My next film is a punks-versus-aliens Romeo and Juliet set in Croydon – the ultimate young-adult romance. It’s based on a Neil Gaiman short story called How to Talk to Girls at Parties, a London punk-era story which involves extraterrestrial travellers. They forget to get accommodation and it’s the Jubilee so they’re stuck in Croydon. Elle Fanning will be in it – I’ll talk to some other actors and do some location scouting while I’m in London, though it might end up being mostly shot in Montreal.

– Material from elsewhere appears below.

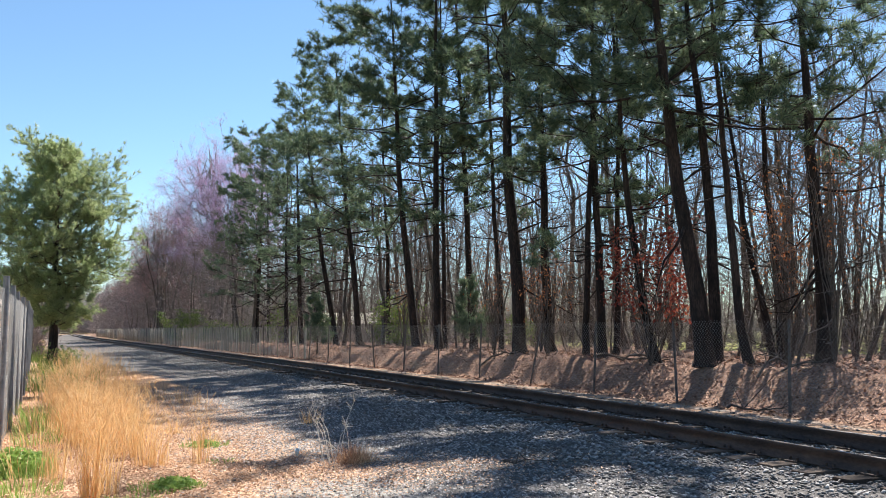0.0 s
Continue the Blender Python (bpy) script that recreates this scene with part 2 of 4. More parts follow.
class Tubes:
    """Gathers tapered tubes into one mesh."""

    def __init__(self):
        self.v, self.f, self.n = [], [], 0

    def add(self, pts, radii, sides=5):
        pts, radii = np.asarray(pts, float), np.asarray(radii, float)
        tang = np.gradient(pts, axis=0)
        tang /= np.linalg.norm(tang, axis=1)[:, None] + 1e-9
        ref = np.array([0.0, 0.0, 1.0]) if abs(tang[0, 2]) < 0.9 else np.array([1.0, 0.0, 0.0])
        a = np.cross(tang, ref)
        a /= np.linalg.norm(a, axis=1)[:, None] + 1e-9
        b = np.cross(tang, a)
        ang = np.arange(sides) / sides * 2 * np.pi
        ring = pts[:, None] + radii[:, None, None] * (np.cos(ang)[None, :, None] * a[:, None] + np.sin(ang)[None, :, None] * b[:, None])
        k = len(pts)
        i = np.arange(k - 1)[:, None] * sides
        j = np.arange(sides)[None, :]
        j2 = (j + 1) % sides
        quads = np.stack([i + j, i + j2, i + sides + j2, i + sides + j], axis=-1).reshape(-1, 4) + self.n
        self.v.append(ring.reshape(-1, 3))
        self.f.append(quads)
        self.n += k * sides

    def mesh(self, name, mat, smooth=True):
        return mesh_from(name, np.concatenate(self.v), np.concatenate(self.f), mat, smooth)


def blades(origins, dirs, lengths, width, normal_jitter, gen):
    """Thin triangles from the origins along dirs: needles, grass, twig tips."""
    k = len(origins)
    side = np.cross(dirs, gen.normal(size=(k, 3)) * normal_jitter + np.array([0, 0, 0.3]))
    side /= np.linalg.norm(side, axis=1)[:, None] + 1e-9
    w = (np.asarray(width) * np.ones(k))[:, None] / 2
    tip = origins + dirs * np.asarray(lengths)[:, None]
    v = np.stack([origins - side * w, origins + side * w, tip], axis=1).reshape(-1, 3)
    return v, np.arange(3 * k).reshape(-1, 3)


def leaf_quads(centres, size, gen, flat=0.0):
    """Small folded leaves as two triangles each, turned at random (flat: lying down)."""
    k = len(centres)
    d = gen.normal(size=(k, 3))
    d[:, 2] *= 1 - flat
    d /= np.linalg.norm(d, axis=1)[:, None] + 1e-9
    up = gen.normal(size=(k, 3)) * (1 - flat) + np.array([0, 0, 1.0]) * (0.4 + 2 * flat)
    s = np.cross(d, up)
    s /= np.linalg.norm(s, axis=1)[:, None] + 1e-9
    nn = np.cross(s, d)
    L = (size * gen.uniform(0.6, 1.4, k))[:, None]
    v = np.stack([centres - d * L, centres + s * L * 0.55 + nn * L * 0.2, centres + d * L, centres - s * L * 0.55 + nn * L * 0.2], axis=1)
    return v.reshape(-1, 3), np.arange(4 * k).reshape(-1, 4)


# ---------- the line of the track ----------
def line_x(y):
    y = np.asarray(y, float)
    yp = np.maximum(y, 0)
    q = np.clip(y - 65, 0, 150)
    r = np.clip(y - 262, 0, 200)
    return (8.91 - 0.3486 * y - 0.0058 * yp * yp / (1 + 0.04 * yp) + 0.00016 * q * q + 0.048 * np.maximum(y - 215, 0)
            - 0.0012 * r * r - 0.48 * np.maximum(y - 462, 0))


def line_slope(y):
    return (line_x(np.asarray(y, float) + 0.05) - line_x(np.asarray(y, float) - 0.05)) / 0.1


def beside(y, lat):
    """The place lat metres to the wooded side of the track's centre line, abreast of y."""
    s = line_slope(y)
    k = 1 / np.sqrt(1 + s * s)
    return line_x(y) + lat * k, y - lat * s * k


STEP_Y = np.arange(-60, 700, 0.25)
STEP_X = line_x(STEP_Y)
ARC = np.concatenate([[0], np.cumsum(np.hypot(np.diff(STEP_X), np.diff(STEP_Y)))])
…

There are plans for a Hedwig sequel – maybe as a TV mini-series. We’re taking a little hiatus, Stephen is working on other things, but we’ve got a strong script. I know what it is, so it’ll keep. The first half of life is finding yourself. The second is preparing to lose it all. That changes something – sometimes in sad ways, sometimes very exciting. Death can depress but it can also concentrate the mind. So now Hedwig is dealing with impending death and recent death and deathdeathdeath. There are plenty of jokes and as much joie de vivre as the first one but also death and God. Or Goddess…

The DJ booth at Mattachine in New York

PJ DeBoy and Paul Dawson in the DJ booth for Mattachine at Julius’s, New York

Mattachine is at Bethnal Green Working Men’s Club on Friday September 12 and the Flying Duck, Glasgow on Saturday September 20.